Only 69,000 jobs were created in the US economy last month, according to Friday’s report. The figures were made worse by downward revisions for March and April. The three most recent readings followed three rather better ones over the winter, but even so a six-month average of 174,000 jobs gained per month is a disappointing trend after a deep recession. Thursday’s latest estimate that first-quarter GDP grew at a 1.9 per cent annual rate was also weaker than the initial report.
Four years on from the 2008 crisis, it’s possible to start looking at the implications for economic theory. Fiscal and monetary policies in the United States — and to a large extent globally — have been as stimulative as conceivable.

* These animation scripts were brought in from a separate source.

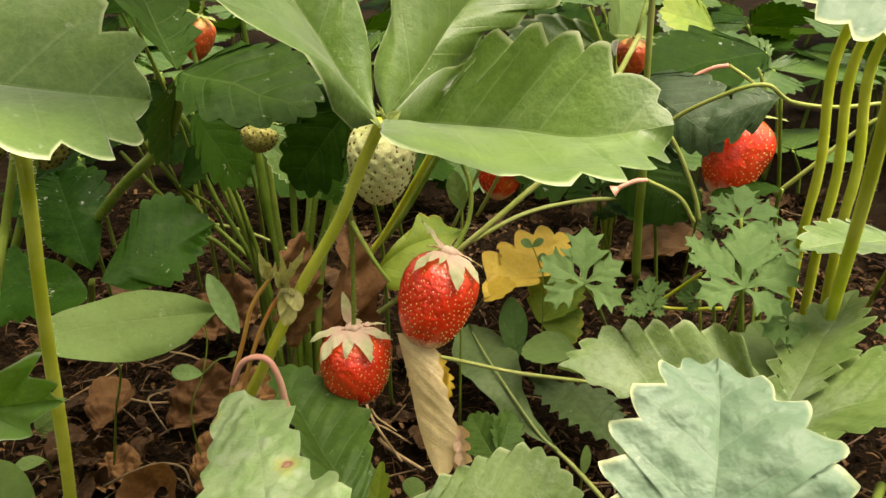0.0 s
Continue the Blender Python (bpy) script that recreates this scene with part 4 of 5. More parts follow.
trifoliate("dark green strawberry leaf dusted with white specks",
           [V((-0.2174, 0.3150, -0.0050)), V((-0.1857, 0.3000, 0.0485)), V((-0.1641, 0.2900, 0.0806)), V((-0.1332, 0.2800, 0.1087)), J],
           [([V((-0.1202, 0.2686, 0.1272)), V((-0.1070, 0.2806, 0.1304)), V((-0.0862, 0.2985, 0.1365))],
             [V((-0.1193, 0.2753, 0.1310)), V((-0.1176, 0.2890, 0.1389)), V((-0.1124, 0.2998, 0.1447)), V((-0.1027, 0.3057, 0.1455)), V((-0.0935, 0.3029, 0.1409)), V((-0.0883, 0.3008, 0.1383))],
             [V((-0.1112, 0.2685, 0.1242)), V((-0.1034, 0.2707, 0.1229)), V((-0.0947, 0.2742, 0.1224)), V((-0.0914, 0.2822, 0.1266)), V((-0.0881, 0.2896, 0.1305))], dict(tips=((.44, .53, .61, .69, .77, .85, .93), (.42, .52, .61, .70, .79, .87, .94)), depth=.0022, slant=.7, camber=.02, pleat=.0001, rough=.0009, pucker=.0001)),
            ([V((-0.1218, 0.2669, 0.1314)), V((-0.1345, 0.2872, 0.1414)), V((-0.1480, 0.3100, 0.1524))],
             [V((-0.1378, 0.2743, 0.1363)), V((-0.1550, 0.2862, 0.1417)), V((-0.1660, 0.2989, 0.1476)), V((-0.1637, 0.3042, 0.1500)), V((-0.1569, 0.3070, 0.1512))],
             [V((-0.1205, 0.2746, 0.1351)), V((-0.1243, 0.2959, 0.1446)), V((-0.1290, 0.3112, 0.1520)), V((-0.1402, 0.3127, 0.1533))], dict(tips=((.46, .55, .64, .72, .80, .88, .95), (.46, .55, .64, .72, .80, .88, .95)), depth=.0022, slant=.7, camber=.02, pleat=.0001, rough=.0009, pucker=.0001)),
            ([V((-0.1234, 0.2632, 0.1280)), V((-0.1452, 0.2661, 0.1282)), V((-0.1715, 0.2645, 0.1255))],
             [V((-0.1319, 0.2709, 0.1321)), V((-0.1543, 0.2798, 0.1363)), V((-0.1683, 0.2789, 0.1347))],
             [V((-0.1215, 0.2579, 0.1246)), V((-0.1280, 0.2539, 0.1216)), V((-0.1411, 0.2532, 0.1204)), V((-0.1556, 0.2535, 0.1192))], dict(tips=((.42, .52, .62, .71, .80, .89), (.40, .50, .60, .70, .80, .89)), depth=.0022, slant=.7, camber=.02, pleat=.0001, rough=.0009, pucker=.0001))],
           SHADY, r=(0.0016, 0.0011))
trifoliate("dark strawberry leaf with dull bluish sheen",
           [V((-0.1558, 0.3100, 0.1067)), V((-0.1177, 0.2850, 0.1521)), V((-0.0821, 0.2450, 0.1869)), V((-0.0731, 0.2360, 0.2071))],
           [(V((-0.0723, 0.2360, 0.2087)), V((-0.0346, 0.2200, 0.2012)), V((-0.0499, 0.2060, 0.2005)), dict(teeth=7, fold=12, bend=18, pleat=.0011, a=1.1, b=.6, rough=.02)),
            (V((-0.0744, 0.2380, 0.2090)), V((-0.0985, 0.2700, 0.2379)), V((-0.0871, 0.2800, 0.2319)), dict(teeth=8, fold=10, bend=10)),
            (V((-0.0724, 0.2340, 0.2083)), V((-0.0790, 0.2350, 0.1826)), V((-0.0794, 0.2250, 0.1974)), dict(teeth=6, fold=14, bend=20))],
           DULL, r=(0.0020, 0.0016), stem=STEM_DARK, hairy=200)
weed_thing("broadleaf_weed", "smooth pale green oval weed leaf on a thin stem", [[V((-0.1436, 0.3000, 0.0213)), V((-0.1315, 0.2850, 0.0597)), V((-0.1171, 0.2620, 0.0981)), V((-0.1274, 0.2380, 0.1186))]],
           [loft_leaf([V((-0.1292, 0.2370, 0.1234)), V((-0.1127, 0.2400, 0.1258)), V((-0.0945, 0.2420, 0.1275)), V((-0.0710, 0.2426, 0.1297))],
                      [V((-0.1273, 0.2413, 0.1275)), V((-0.1172, 0.2458, 0.1311)), V((-0.1014, 0.2498, 0.1342)), V((-0.0848, 0.2482, 0.1334)), V((-0.0775, 0.2453, 0.1316))],
                      [V((-0.1255, 0.2333, 0.1200)), V((-0.1168, 0.2315, 0.1180)), V((-0.0982, 0.2314, 0.1176)), V((-0.0844, 0.2341, 0.1203)), V((-0.0772, 0.2385, 0.1252))], tips=(0, 0), depth=0.0, pleat=.0, rough=.0011, camber=.012, slant=.5)], OVAL, 0.0006, "weed leaf")

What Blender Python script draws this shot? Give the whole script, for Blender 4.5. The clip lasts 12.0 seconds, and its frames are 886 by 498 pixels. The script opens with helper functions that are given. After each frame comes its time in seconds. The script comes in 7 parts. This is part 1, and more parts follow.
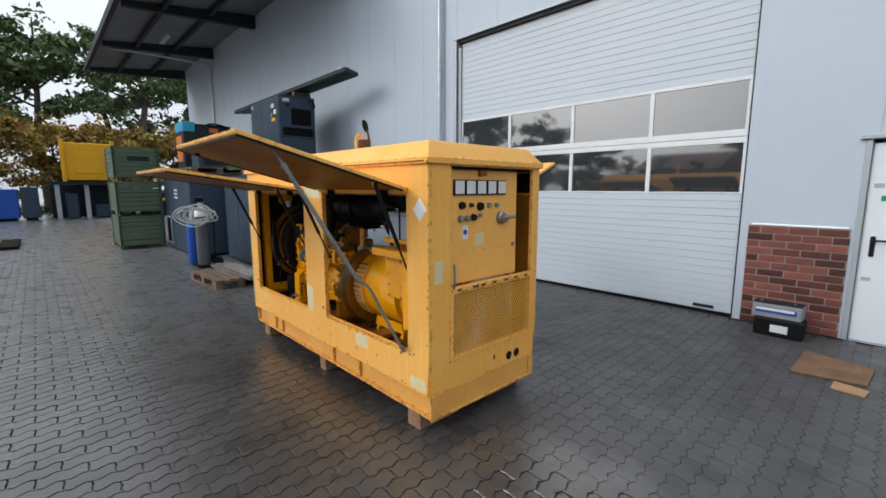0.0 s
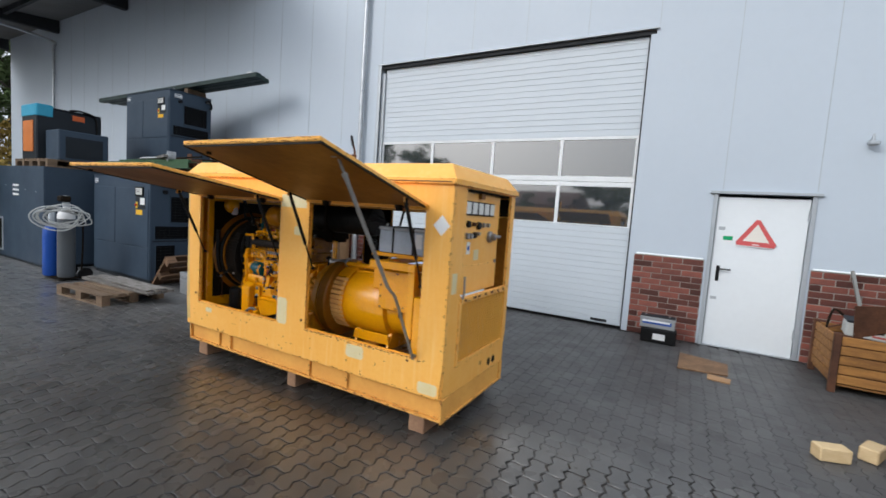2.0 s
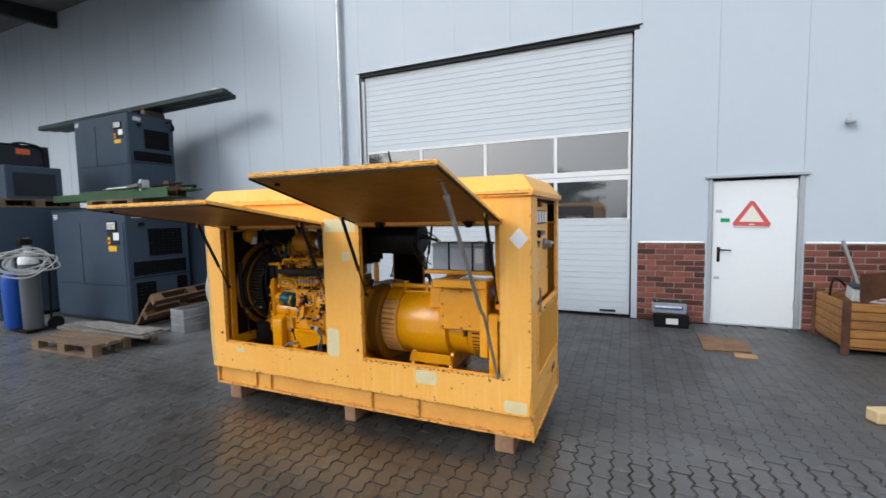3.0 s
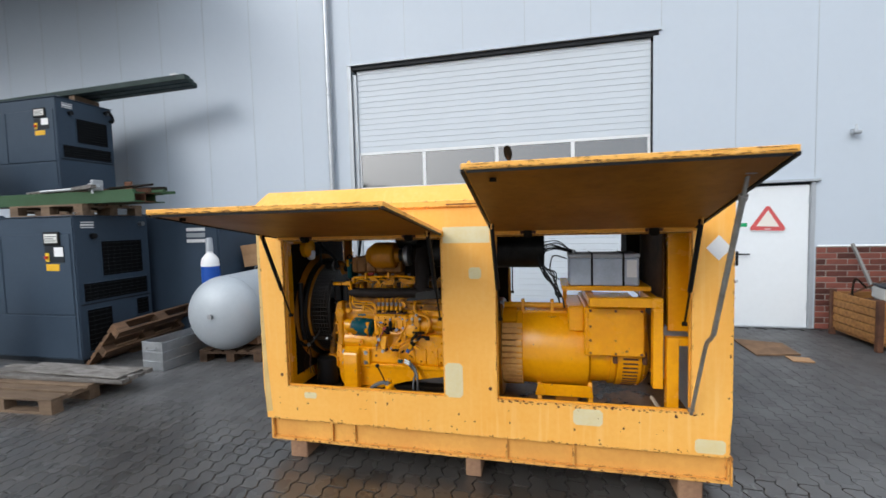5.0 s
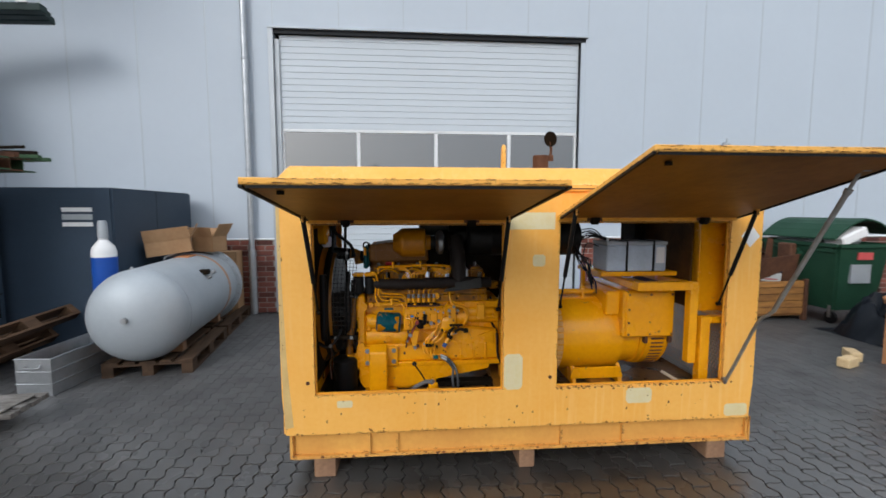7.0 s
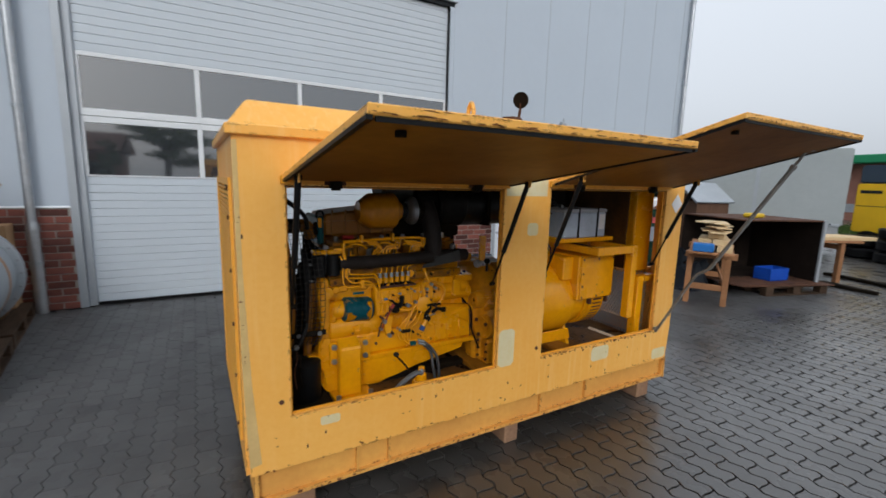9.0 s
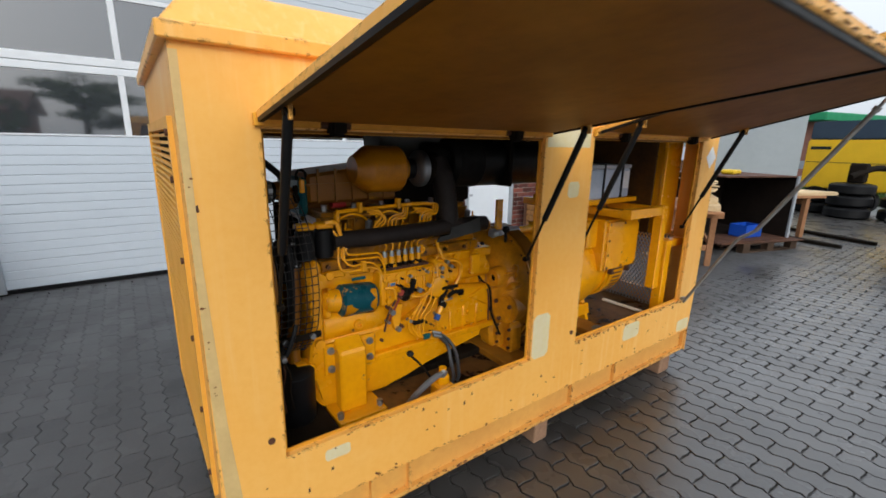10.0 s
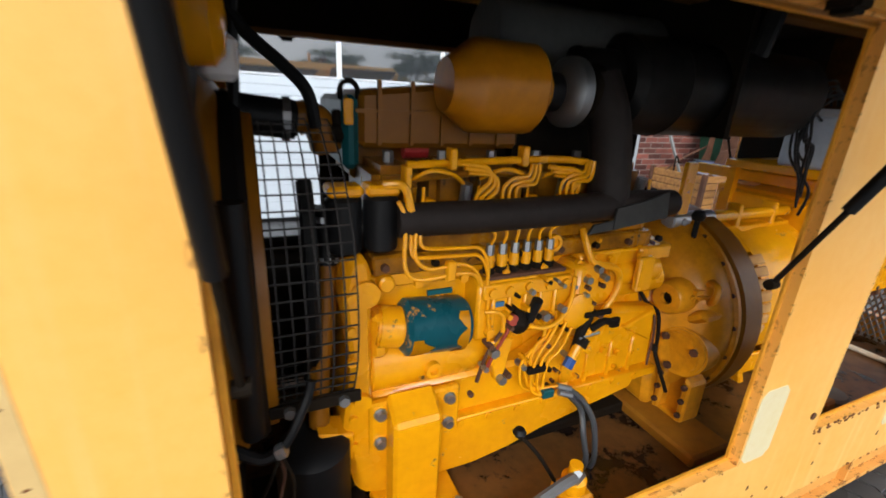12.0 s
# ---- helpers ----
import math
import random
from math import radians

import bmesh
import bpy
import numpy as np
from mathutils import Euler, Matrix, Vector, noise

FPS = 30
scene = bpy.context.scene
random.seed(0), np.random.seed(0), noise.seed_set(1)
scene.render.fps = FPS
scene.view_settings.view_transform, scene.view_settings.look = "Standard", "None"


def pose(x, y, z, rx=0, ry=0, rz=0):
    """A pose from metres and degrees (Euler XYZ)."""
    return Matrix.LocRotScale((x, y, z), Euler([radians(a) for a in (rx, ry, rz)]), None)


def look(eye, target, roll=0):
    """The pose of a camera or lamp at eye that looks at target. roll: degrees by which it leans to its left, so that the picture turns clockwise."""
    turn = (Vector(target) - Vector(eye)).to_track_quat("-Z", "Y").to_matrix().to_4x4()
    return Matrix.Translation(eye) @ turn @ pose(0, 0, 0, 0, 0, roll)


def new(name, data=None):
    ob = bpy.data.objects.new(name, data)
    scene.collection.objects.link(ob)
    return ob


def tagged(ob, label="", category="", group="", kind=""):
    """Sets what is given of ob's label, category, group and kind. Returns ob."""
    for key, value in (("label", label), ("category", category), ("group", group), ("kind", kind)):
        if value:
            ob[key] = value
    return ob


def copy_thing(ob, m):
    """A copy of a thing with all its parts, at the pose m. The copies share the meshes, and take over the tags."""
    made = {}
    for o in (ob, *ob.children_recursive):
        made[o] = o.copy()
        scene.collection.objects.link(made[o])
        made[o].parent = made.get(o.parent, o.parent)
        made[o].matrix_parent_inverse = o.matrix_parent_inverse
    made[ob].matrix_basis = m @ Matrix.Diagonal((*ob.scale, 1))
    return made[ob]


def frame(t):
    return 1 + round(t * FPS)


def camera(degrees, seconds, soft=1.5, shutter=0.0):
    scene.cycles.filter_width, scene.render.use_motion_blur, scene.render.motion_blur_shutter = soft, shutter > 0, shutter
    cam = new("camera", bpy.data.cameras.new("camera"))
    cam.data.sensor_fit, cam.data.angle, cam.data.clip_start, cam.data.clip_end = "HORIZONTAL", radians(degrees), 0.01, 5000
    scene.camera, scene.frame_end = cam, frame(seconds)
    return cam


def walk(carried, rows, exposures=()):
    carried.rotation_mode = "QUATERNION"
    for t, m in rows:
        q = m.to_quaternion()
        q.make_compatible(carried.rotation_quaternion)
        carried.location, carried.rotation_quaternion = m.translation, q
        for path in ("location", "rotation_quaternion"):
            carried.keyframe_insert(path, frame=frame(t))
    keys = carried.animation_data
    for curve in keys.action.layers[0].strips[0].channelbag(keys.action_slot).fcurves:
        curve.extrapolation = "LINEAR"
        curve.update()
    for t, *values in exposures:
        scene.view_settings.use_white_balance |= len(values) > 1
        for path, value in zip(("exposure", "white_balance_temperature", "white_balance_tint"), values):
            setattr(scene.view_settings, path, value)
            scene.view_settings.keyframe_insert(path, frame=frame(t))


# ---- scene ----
cam = camera(91.7, 12.0, soft=1.6, shutter=0.45)
PATH = [
    (0, (0.376, 0.353, 1.585), (-1.067, 1.708, 1.302), 0.0),
    (0.5, (0.441, 0.143, 1.601), (-0.932, 1.573, 1.336), 0.4),
    (1, (0.368, -0.04, 1.605), (-0.776, 1.588, 1.401), 1.6),
    (1.5, (0.15, -0.267, 1.57), (-0.862, 1.45, 1.402), 4.1),
    (2, (-0.202, -0.427, 1.527), (-1.179, 1.311, 1.367), 4.0),
    (2.5, (-0.575, -0.576, 1.553), (-1.506, 1.188, 1.402), 3.5),
    (3, (-0.949, -0.675, 1.602), (-1.745, 1.154, 1.452), -1.1),
    (3.2, (-1.119, -0.667, 1.591), (-1.862, 1.184, 1.441), -1.1),
    (4.8, (-2.372, -0.596, 1.617), (-2.9, 1.329, 1.495), -1.5),
    (5, (-2.506, -0.579, 1.63), (-2.966, 1.363, 1.506), -1.5),
    (5.5, (-2.847, -0.615, 1.637), (-3.214, 1.348, 1.53), -1.4),
    (6, (-3.163, -0.584, 1.615), (-3.427, 1.395, 1.487), -0.9),
    (6.5, (-3.424, -0.512, 1.622), (-3.529, 1.479, 1.463), -0.5),
    (7, (-3.699, -0.478, 1.612), (-3.538, 1.507, 1.433), 0.0),
    (7.2, (-3.797, -0.454, 1.608), (-3.562, 1.523, 1.413), 0.0),
    (8.8, (-4.537, 0.09, 1.567), (-3.612, 1.842, 1.278), 1.1),
    (9, (-4.568, 0.17, 1.571), (-3.58, 1.88, 1.258), 1.6),
    (9.5, (-4.548, 0.491, 1.53), (-3.428, 2.105, 1.155), 1.7),
    (10, (-4.552, 0.781, 1.504), (-3.402, 2.346, 1.03), 1.1),
    (10.5, (-4.574, 1.01, 1.503), (-3.402, 2.552, 1.005), 0.1),
    (11, (-4.452, 1.187, 1.461), (-3.38, 2.791, 0.932), -0.7),
    (11.5, (-4.32, 1.368, 1.414), (-3.495, 3.11, 0.877), 1.0),
    (12, (-4.191, 1.547, 1.365), (-3.407, 3.266, 0.709), 3.0),
]
EXPOSURES = [(0, 0.5), (2.5, 0.65), (5, 0.74), (6.5, 0.66), (7, 0.52), (9, 0.20), (9.5, 0.24), (10, 0.56), (10.5, 0.78), (11, 0.84), (11.5, 0.95), (12, 1.22)]
walk(cam, [(t, look(eye, target, roll)) for t, eye, target, roll in PATH], EXPOSURES)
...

They have brought trillions in extra deficits and debt for Washington alone, along with four years of near-zero interest rates. Yet the continuing sluggishness of the recovery suggests that the stimulus advocated by followers of Maynard Keynes and the monetary generosity adopted by Federal Reserve Chairman Ben Bernanke don’t represent a reliable response, at least in the prevailing circumstances. Conversely, the Austrian school of thought suggesting that the heavy, misplaced investment in housing in the run-up to the crisis needs to be worked off, exerting a downward force on output for several years, is becoming more tenable — though the politics of this approach make it difficult to implement.
Of course, economic theories are at best gross simplifications of a complex reality. But they can still guide policy in helpful or counterproductive directions. This far from the crisis, evidence is mounting that further quantitative easing or other policies that flood markets with cheap money would be highly questionable.
The ideas laid out in Reinhart and Rogoff’s 2009 book, This Time is Different, are particularly eye-catching given the reality. The two economists postulated that excessive debt would cause structural damage and a lengthy period of sluggish growth and high unemployment. If that’s what happening, working down the debt — rather than encouraging more borrowing with ultra-low interest rates — should be the priority.